Segundo ele recorda, os impactos podem levar meses para chegar à economia real, mas já há, desde agora, uma avaliação de que a taxa continuará caindo, o que torna menos restritivo o custo dos aportes de médio prazo. Os juros também lançam luz sobre outro elemento que serve para blindar a atividade econômica.
Trata-se do consumo das famílias que fechou o ano com avanço consistente de 3,1%, mesmo que no quarto trimestre de 2023 tenha retrocedido 0,2% – a primeira baixa desde 2021 . Acontece que, aliado ao crédito mais barato, a valorização real do salário-mínimo, os programas de transferência de renda e o mercado de trabalho com taxas de desemprego beirando as margens históricas tendem a ampliar a renda média e a manter as compras aquecidas, acrescenta Frank.
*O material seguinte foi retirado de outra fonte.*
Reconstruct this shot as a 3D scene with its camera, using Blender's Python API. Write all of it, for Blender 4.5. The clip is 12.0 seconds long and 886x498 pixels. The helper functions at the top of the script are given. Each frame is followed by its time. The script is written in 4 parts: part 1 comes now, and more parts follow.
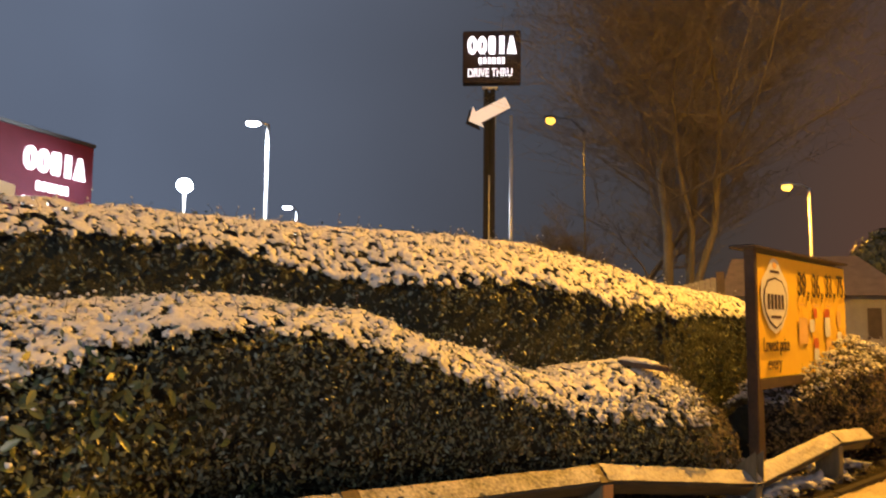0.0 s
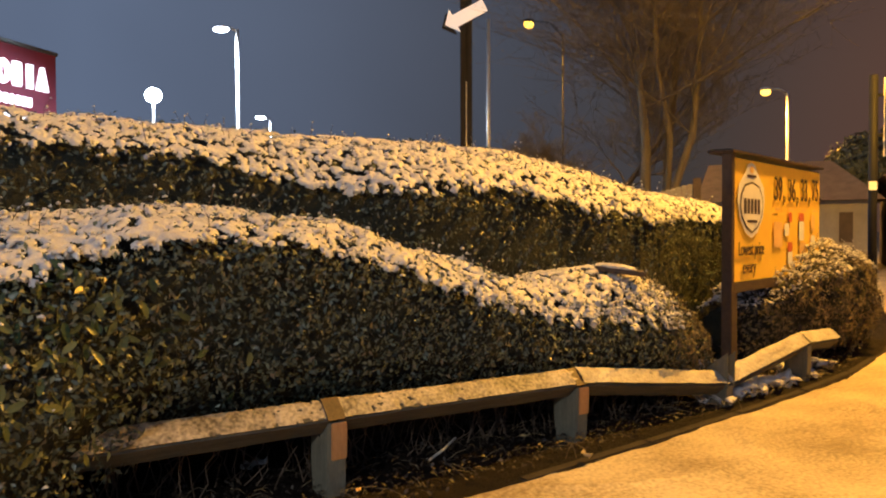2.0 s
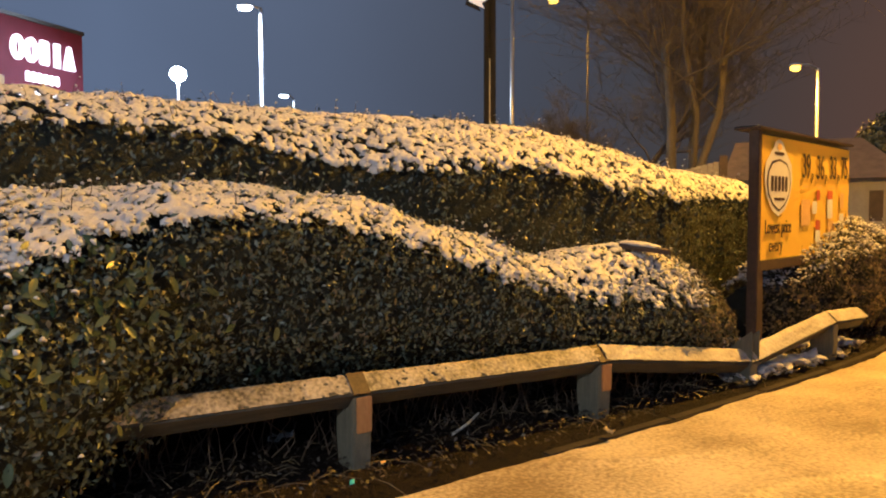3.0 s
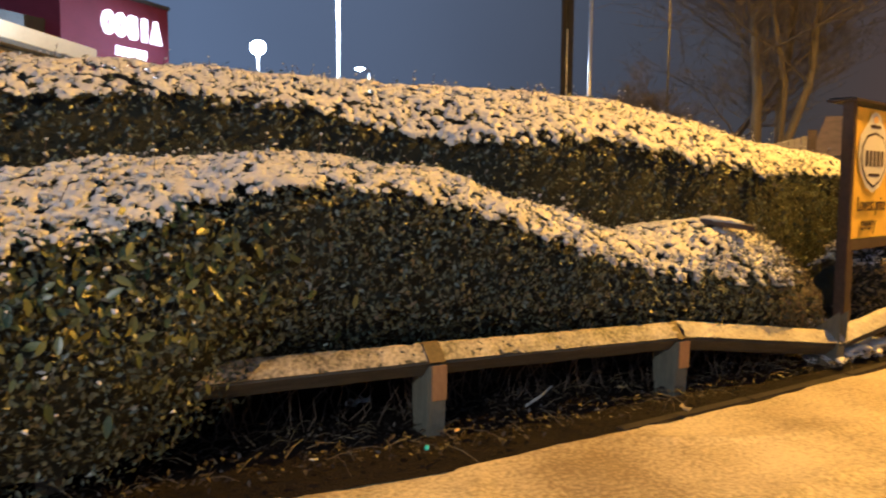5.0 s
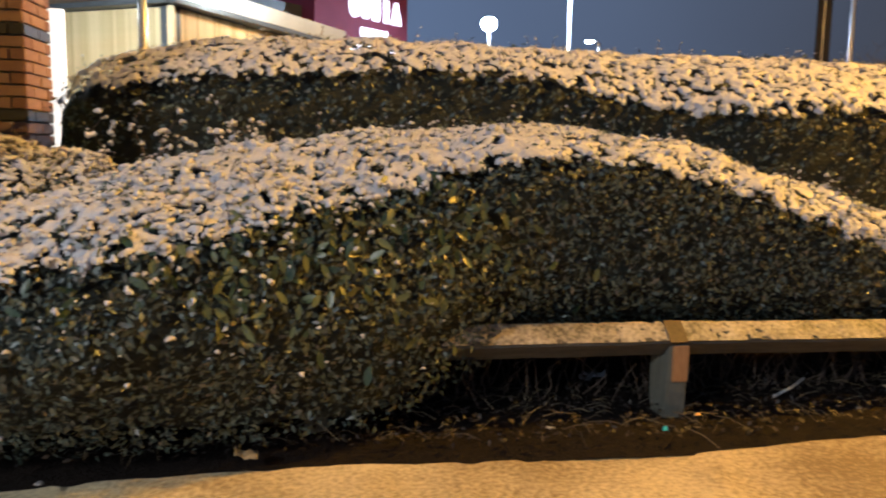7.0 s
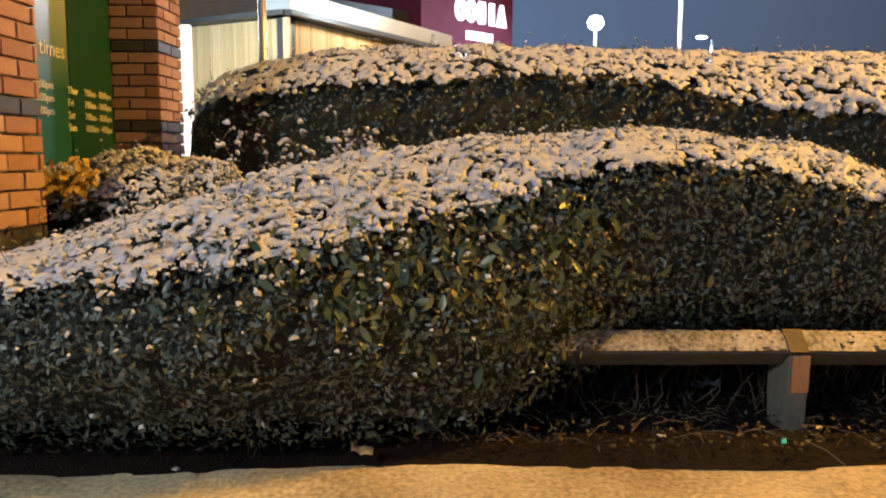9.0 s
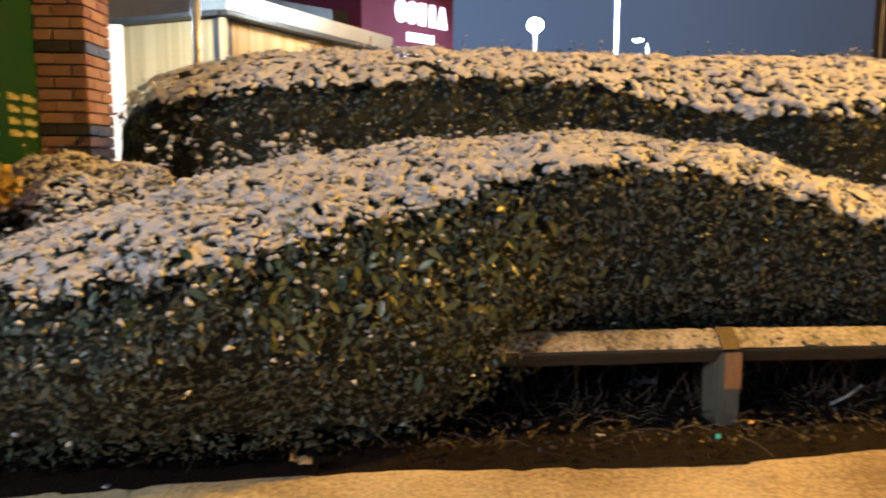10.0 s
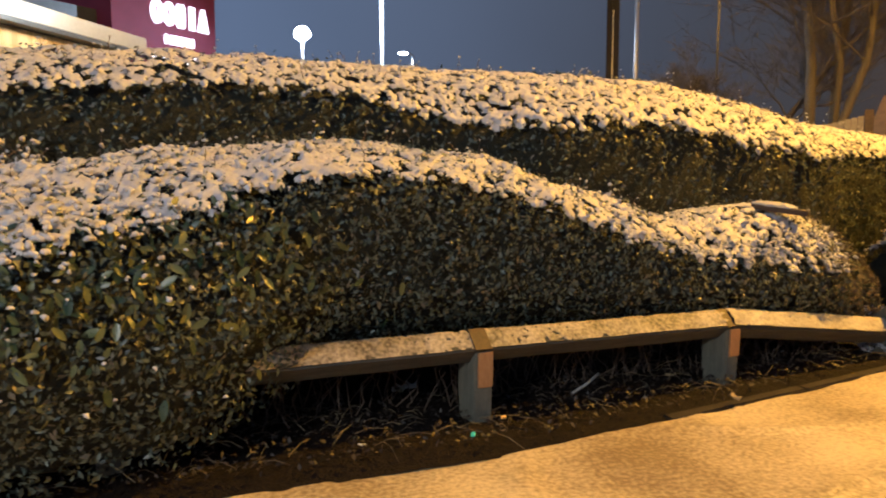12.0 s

As duas leituras possíveis
De acordo com a Economista-chefe da Fecomércio-RS, Patrícia Palermo, quando se olha para os dados da FBCF, é possível "focar no lado cheia ou vazia do copo". Na parte seca, há redução de 3% em 2023. E, sempre que o investimento se reduz, compromete-se a a capacidade de crescimento futura, com implicações sobre emprego, renda e inflação.
– O desempenho do investimento, todavia, não surpreende. As taxas de juros em níveis reais muito elevadas (a selic real média alcançou 8% em 2023), associado a uma baixa confiança entre o empresariado ao longo do ano e muita incerteza quanto ao futuro ajudam a explicar o número – avalia, ao destacar que a taxa de investimento de 16,5% do PIB é 1,3 ponto percentual menor do que a verificada no ano anterior .
– Mas como eu disse anteriormente, há também o lado cheio do copo. A FBCF encerrou o ano crescendo 0,9%. A última vez que a FBCF tinha apresentado alta na comparação com o trimestre imediatamente anterior foi no terceiro trimestre de 2022.
Com a perspectiva de taxas de juros reais menores e maior facilidade de acesso a crédito para as empresas, ela espera melhor evolução em 2024. Ainda assim, Patrícia percebe cenário de desafios para os investimentos. Ela lembra que, ainda que menores, as taxas de juros reais permanecerão em patamares elevados.